El sistema que más comúnmente se utiliza en las licitaciones de obras públicas (excluyendo las que, por su presupuesto, son consideradas "menores"), es el de concurso. En el pasado este sistema era reivindicado frente a la subasta, por las empresas por entender que no sólo debía ser la económica la única variable a tener en cuenta por parte de la mesa de contratación. De paso, en algunas ocasiones, los criterios más "subjetivos" servían para "colar" medidas proteccionistas que favorecieran a las empresas locales, ahora totalmente prohibido. Mucho se discutió sobre todo esto décadas atrás en la Diputación de Zamora, en aquellos años en los que la construcción suponía uno de los pilares económicos de la provincia y sus principales actores mantenían estrechas relaciones con los responsables de las instituciones regidas por partidos políticos.

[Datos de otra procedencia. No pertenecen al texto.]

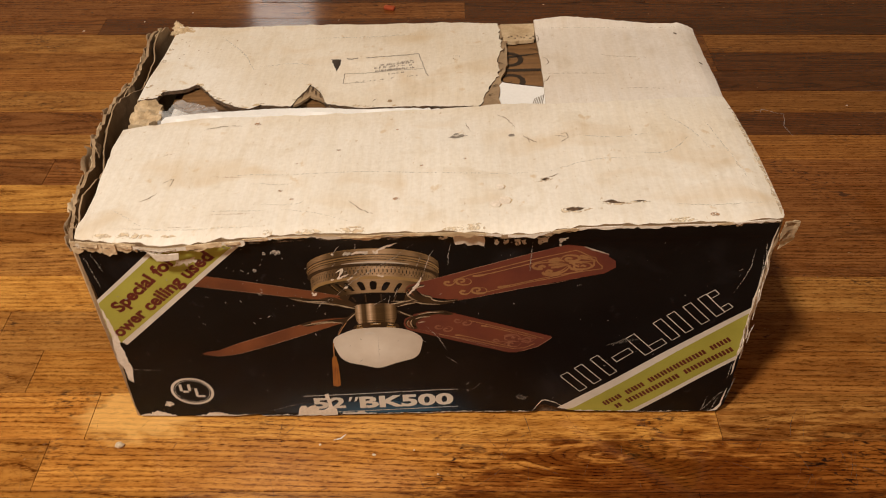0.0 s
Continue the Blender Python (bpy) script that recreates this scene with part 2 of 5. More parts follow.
PLASTER = surface("painted_plaster", (0.55, 0.47, 0.37), (0.5, 0.42, 0.33), scale=6, rough=0.8, bump=0.05)
LINER = surface("aged_white_liner", (0.855, 0.815, 0.750), (0.785, 0.73, 0.650), (1.5, 1, 1), 7.0, 0.75, 0.035, 260, 0.42, 0.75, (0.70, 0.585, 0.435), ribs=34, grit=0.5)
GREYLINER = surface("clean_grey_liner", (0.825, 0.785, 0.750), (0.77, 0.725, 0.685), (1, 1, 1), 8.0, 0.7, 0.025, 260, ribs=34, grit=0.5)
KRAFT = surface("brown_kraft", (0.42, 0.30, 0.18), (0.275, 0.185, 0.105), (1, 1, 1), 45.0, 0.85, 0.4, 420, stain=(0.26, 0.17, 0.1))
TORN = surface("torn_pale_kraft", (0.69, 0.545, 0.36), (0.50, 0.365, 0.215), (1, 1, 1), 60.0, 0.9, 0.5, 420)
FRINGE = surface("torn_board_edge", (0.84, 0.69, 0.48), (0.62, 0.45, 0.27), (1, 1, 1), 120.0, 0.9, 0.6, 420, stain=(0.42, 0.28, 0.16))
PAPERCORE = surface("torn_white_paper", (0.86, 0.795, 0.72), (0.74, 0.655, 0.565), (1, 1, 1), 50.0, 0.85, 0.3, 420)
BLACK = surface("black_printed_paper", (0.0030, 0.0032, 0.0040), (0.0058, 0.0060, 0.0070), (1, 1, 1), 16.0, 0.36, 0.14, 420, stain=(0.017, 0.017, 0.0195), spec=0.16)
INK_WHITE = surface("white_ink", (0.70, 0.66, 0.60), (0.62, 0.58, 0.52), scale=40, rough=0.4, grit=0.25, spec=0.3)
GREEN = surface("olive_green_ink", (0.425, 0.408, 0.075), (0.36, 0.343, 0.06), scale=18, rough=0.42, bump=0.12, grit=0.25, spec=0.3)
MAROON = surface("maroon_ink", (0.105, 0.016, 0.012), (0.13, 0.022, 0.016), scale=40, rough=0.42, grit=0.25, spec=0.3)
BLADE_INK = surface("red_brown_ink", (0.175, 0.050, 0.029), (0.128, 0.036, 0.026), (9, 1, 9), 3.0, 0.4, grit=0.25, spec=0.25)
RUST_INK = surface("rust_ink", (0.215, 0.074, 0.030), (0.135, 0.046, 0.022), (9, 1, 9), 3.0, 0.4, grit=0.25, spec=0.25)
TAN_INK = surface("tan_ink", (0.37, 0.20, 0.085), (0.29, 0.145, 0.062), scale=60, rough=0.42, grit=0.25, spec=0.3)
EDGE_INK = surface("pale_edge_ink", (0.40, 0.25, 0.17), (0.26, 0.15, 0.10), scale=70, rough=0.42, grit=0.25, spec=0.3)
FADED_INK = surface("faded_tan_ink", (0.265, 0.115, 0.066), (0.215, 0.085, 0.052), scale=60, rough=0.42, grit=0.25, spec=0.3)
TASSEL_INK = surface("ochre_ink", (0.36, 0.14, 0.03), (0.28, 0.10, 0.022), scale=90, rough=0.42, grit=0.25, spec=0.3)
SCUFF = surface("scraped_paper", (0.55, 0.52, 0.48), (0.34, 0.31, 0.28), scale=120, rough=0.8, worn=520.0)
GREYSCUFF = surface("faint_scrape", (0.13, 0.12, 0.11), (0.08, 0.075, 0.07), scale=120, rough=0.7, worn=700.0)
STAMP_INK = surface("faded_stamp_ink", (0.20, 0.17, 0.15), (0.34, 0.29, 0.24), scale=160, rough=0.8)
SCRAPED = surface("scraped_white_paper", (0.76, 0.71, 0.64), (0.52, 0.47, 0.41), scale=160, rough=0.85, bump=0.2, worn=260.0, bare=0.34)
TORNWORN = surface("peeled_kraft", (0.77, 0.66, 0.50), (0.66, 0.52, 0.36), scale=80, rough=0.9, bump=0.3, worn=190.0, bare=0.42)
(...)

La profunda crisis económica tuvo un impacto terrible en el sector, que perdió casi el 50% de las empresas y destruyó más de 70.000 empleos solo en Castilla y León. Lejos de haberse saneado, los continuos parones en obras de licitación reciente demuestran que todavía hay empresas en plena huida hacia adelante con los evidentes perjuicios para el resto de contratistas, el prestigio del contratante y, en definitiva, para los ciudadanos que son quienes pagan por tener a su disposición bienes e infraestructuras ofertadas por los responsables institucionales.

La filosofía de la ley aprobada dos años atrás obliga a las administraciones a buscar la mejor relación calidad/precio en las adjudicaciones públicas, lo que entrañaría estudiar detenidamente otros factores además del coste, que puede subir, a mayores, con la presentación de "reformados" una vez comienzan los trabajos. La oferta económica, sin embargo, sigue pesando cerca de un 60% a la hora de aplicar el baremo legal y, en algunos casos, empresas en claras dificultades económicas acuden con fuertes bajas sobre el presupuesto de licitación que le sirven solo para intentar salvar la situación unos meses antes de la debacle definitiva. Los propios constructores defienden que las "ofertas anormalmente bajas", que es como se denomina ahora a las conocidas como "temerarias", deberían ser consideradas con la baja media más 2,5 puntos en lugar de los diez que se tienen en cuenta. Elevar los avales hasta el 10% del coste de los trabajos ante el riesgo de posible incumplimiento o en obras cuya adjudicación haya quedado anteriormente desierta, como ocurrió con la reconversión del antiguo Banco de España. Si aún así, la mesa de contratación aceptara la oferta, existen mecanismos legales capaces de disuadir a las empresas que saben que no podrán cumplir con su obligación: la aplicación de la Ley de Morosidad y, sobre todo, la inhabilitación del contratista.

En caso de que, exigidas todas estas garantías, se produjera el incumplimiento y las obras se paralizan, la rescisión del contrato debería aplicarse de forma rápida con una resolución que diera audiencia al contratista y el informe pertinente del Consejo Consultivo. Lo contrario puede demorar una obra de verdadera necesidad durante años. Para ello, solo hay que mirar hacia el antiguo matadero cuyo proyecto se arrastra desde hace tres décadas. Cuando al fin se adjudicó, 12 años atrás, se hizo a una empresa que ya había dado problemas en las obras de pavimentado de la ciudad. La quiebra definitiva dejó por el camino 1,4 millones de euros ya pagados a la firma, perdidos durante los años de abandono en los que las instalaciones fueron literalmente saqueadas por los vándalos. El edificio acabará costando, tras la última adjudicación hace tres meses, un millón de euros más de lo previsto entre obra y reposición de lo perdido. Está claro, pues, que las mesas de contratación deben elaborar pliegos de condiciones de manera más sutil, donde se garantice, además del conocimiento técnico de la obra al que obliga la ley, por ejemplo, el acopio de materiales en un lugar geográfico cercano a la ubicación de los trabajos, y, sobre todo, a establecer cuantas medidas preventivas sean posibles, además de reaccionar inmediatamente en caso de incumplimiento. Todas estas cualidades se dan por supuestas en una administración que vela realmente por los intereses de sus ciudadanos, lo que entraña una burocracia ágil y atenta, apropiada para el siglo en el que estamos, aunque la sensación, sea, muchas veces, que la maquinaria administrativa aún se mueve a ritmos inaceptables.